We grinned at each other. Dad was always surprisingly cool about my not going to church, even though he was a pastor. It wasn’t that I didn’t believe in God, just that I wasn’t sure I believed in God the way everyone else was saying I should believe in God.
“At any rate, I don’t like the thought of him being our new neighbor,” Mom said. “Who knows what he’s planning to do with tha
t land? He might put up oil wells.”
“I should go put up some more “No Trespassing” signs in the woods tomorrow,” Dad said.
“So I assume you’re not going to sell the cottage to him, right?” Why did I feel nervous at the idea?
“Of course not,” Dad assured me. “We would never do that.”
Andie nudged my foot with her toe.
“Oh, yeah, so, um, speaking of the cottage, Andie and I were wondering if we could spend the night down there.”
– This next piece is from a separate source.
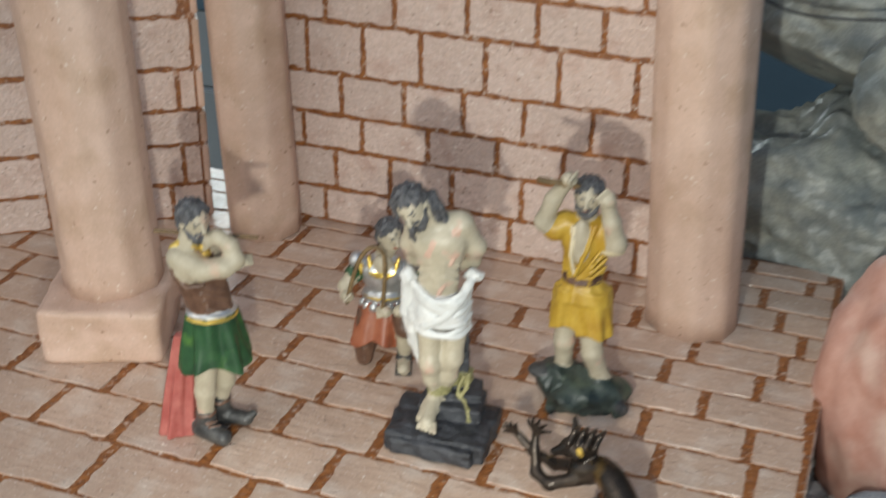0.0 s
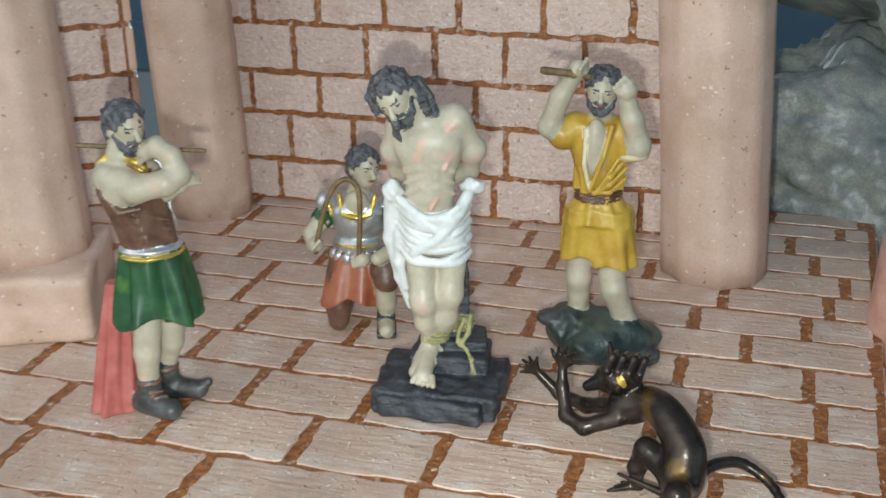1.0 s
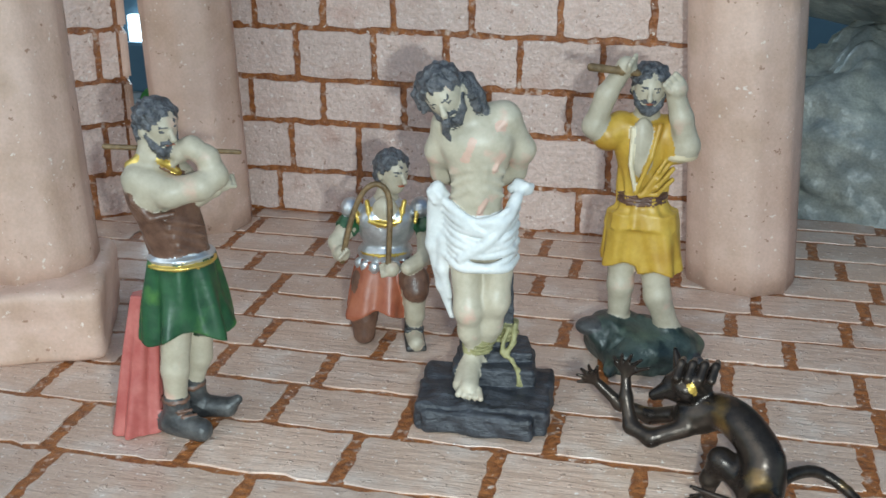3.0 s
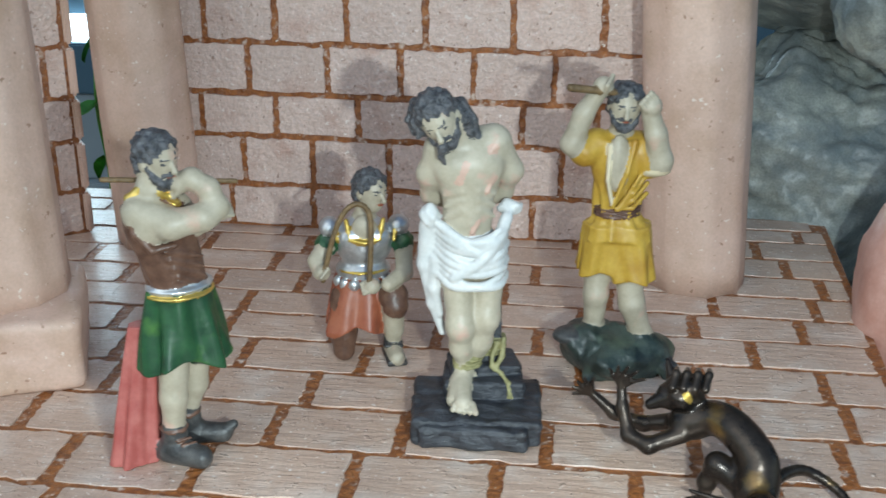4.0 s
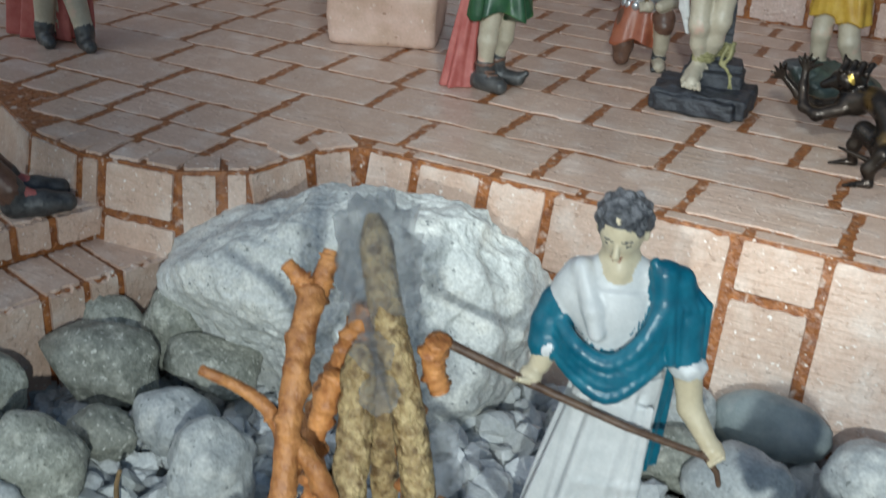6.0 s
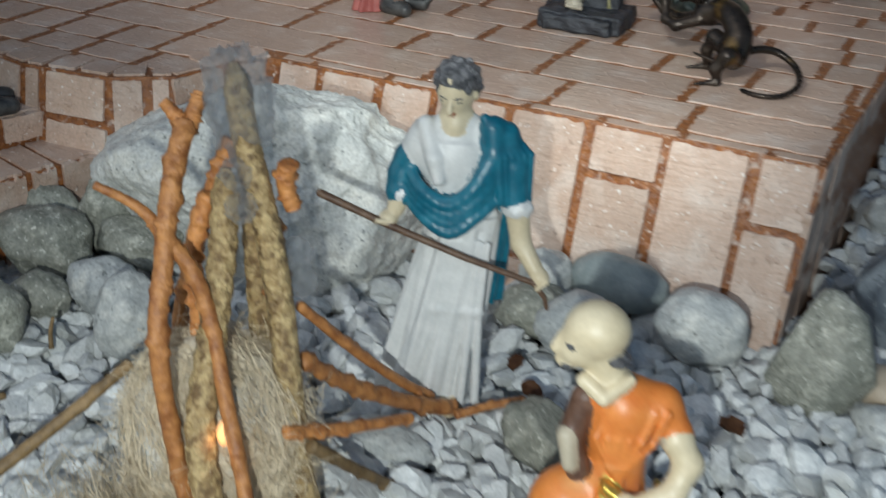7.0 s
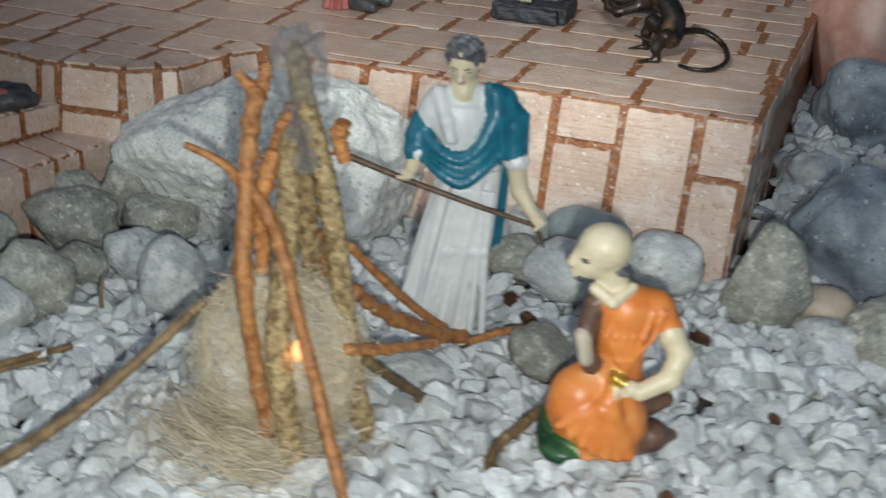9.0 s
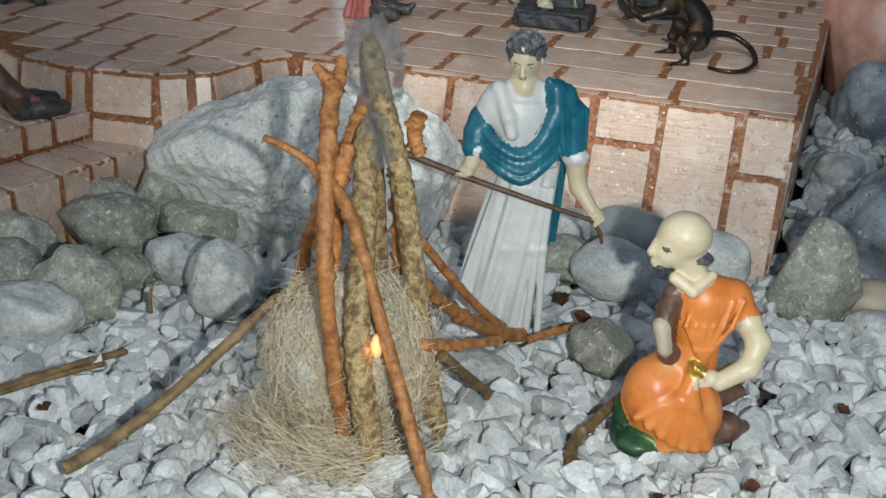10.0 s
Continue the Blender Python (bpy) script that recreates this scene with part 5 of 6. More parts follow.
# ---- stones and rocks ----
def slab_rock():
    """A rounded slab: an ellipsoid worn down by a few broad facets, with chipped skin."""
    facets = [(-0.45, -0.1, 0.89, 0.70), (0.05, 0.1, 1.0, 0.70), (0.75, -0.1, 0.62, 1.02), (-0.86, -0.1, -0.5, 1.2), (0.1, -0.92, 0.36, 0.52), (-0.2, -0.9, -0.35, 0.60), (0.9, -0.3, -0.3, 1.12), (0.0, 1.0, 0.1, 0.42), (-0.5, -0.75, 0.4, 0.86)]
    planes = [(Vector(f[:3]).normalized(), f[3]) for f in facets]
    bm = bmesh.new()
    bmesh.ops.create_icosphere(bm, subdivisions=7, radius=1)
    off = Vector((11.3, 4.7, 8.1))
    for v in bm.verts:
        d = v.co.normalized()
        q = (d.x ** 2 / 2.8 + d.y ** 2 / 0.6 + d.z ** 2 / 0.95) ** 9
        for n, h in planes:
            k = d.dot(n) / h
            if k > 0:
                q += k ** 18
        p = d * q ** (-1 / 18)
        f = 0.10 * noise.noise(p * 1.4 + off) + 0.07 * noise.noise(p * 3.1 + off)
        f += 0.05 * (0.5 - abs(noise.noise(p * 4.5 + off))) + 0.022 * noise.noise(p * 11 + off) + 0.014 * noise.noise(p * 24 + off) + 0.007 * noise.noise(p * 50 + off)
        v.co = (p + d * f) * U
    me = bpy.data.meshes.new("rock")
    bm.to_mesh(me)
    bm.free()
    me.materials.append(SLAB)
    me.polygons.foreach_set("use_smooth", [True] * len(me.polygons))
    o = new("rock", me)
    o.matrix_basis = pose(-1.92 * U, 3.93 * U, -0.6 * U, 0, 0, 13)
    tagged(o, "large pale grey slab rock leaning against the platform", "rock")
slab_rock()
P = "pebbles round the platform"
stone("pebble", "grey-green pebble lying beside the step", "stone", PEBBLE, (-3.22, 2.89, -1.02), (0.85, 0.6, 0.56), 2, 10, P, edges=3)
stone("pebble", "upright grey-green pebble beside the slab rock", "stone", PEBBLE, (-3.05, 3.42, -0.98), (0.46, 0.42, 0.62), 5, 0, P)
stone("pebble", "dark olive pebble under the slab rock", "stone", PEBBLE, (-2.62, 3.30, -1.05), (0.68, 0.5, 0.46), 8, 20, P, edges=4)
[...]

Mom and Dad looked at each other as if they were communicating telepathically.
“Isn’t that a little creepy?” Dad asked.
“Yeah, well, ask her,” I jabbed a thumb toward Andie.
“Oh, come on,” Andie said. “It’s not like we’re going to see Aunt May’s ghost or something. And even if we did, she’d probably be a pretty cool ghost.”
“I guess that’s true,” Dad said.
“I suppose it would be all right,” Mom said. “The phone still works down there, and you have your cells. I would feel better if you took Socrates with you, though.”
At the sound of his name, Socrates’ head popped up from a hole he was digging in the yard. He looked at us with his ears cocked and head tilted to one side, then bounded over to the porch. He plopped down on his haunches in front of Mom and gazed at her adoringly, nose caked with dirt, eyes expectant.
Mom laughed and stood up. “Well, now I’ve done it, I better get him a biscuit. Do you girls want to take the sleeping bags down there? I’m not sure what May has in terms of sheets. Oh, and if you could do me a favor and clean up the kitchen and put away the food. I put the perishable items in the fridge, but we were so tired, we left everything else out. I planned to go back down later, but you could save me a trip.”
“Sure thing, Mrs. Thomas.” Andie, as the guest, was more polite than I would have been.
I ran upstairs and threw my overnight things in my backpack. When I got back downstairs, Mom had taken the sleeping bags out of the closet for us, and Dad was testing the battery in a yellow flashlight the size of a large brick.
“Here, better take this with you, in case you need to come back up to the house for anything.”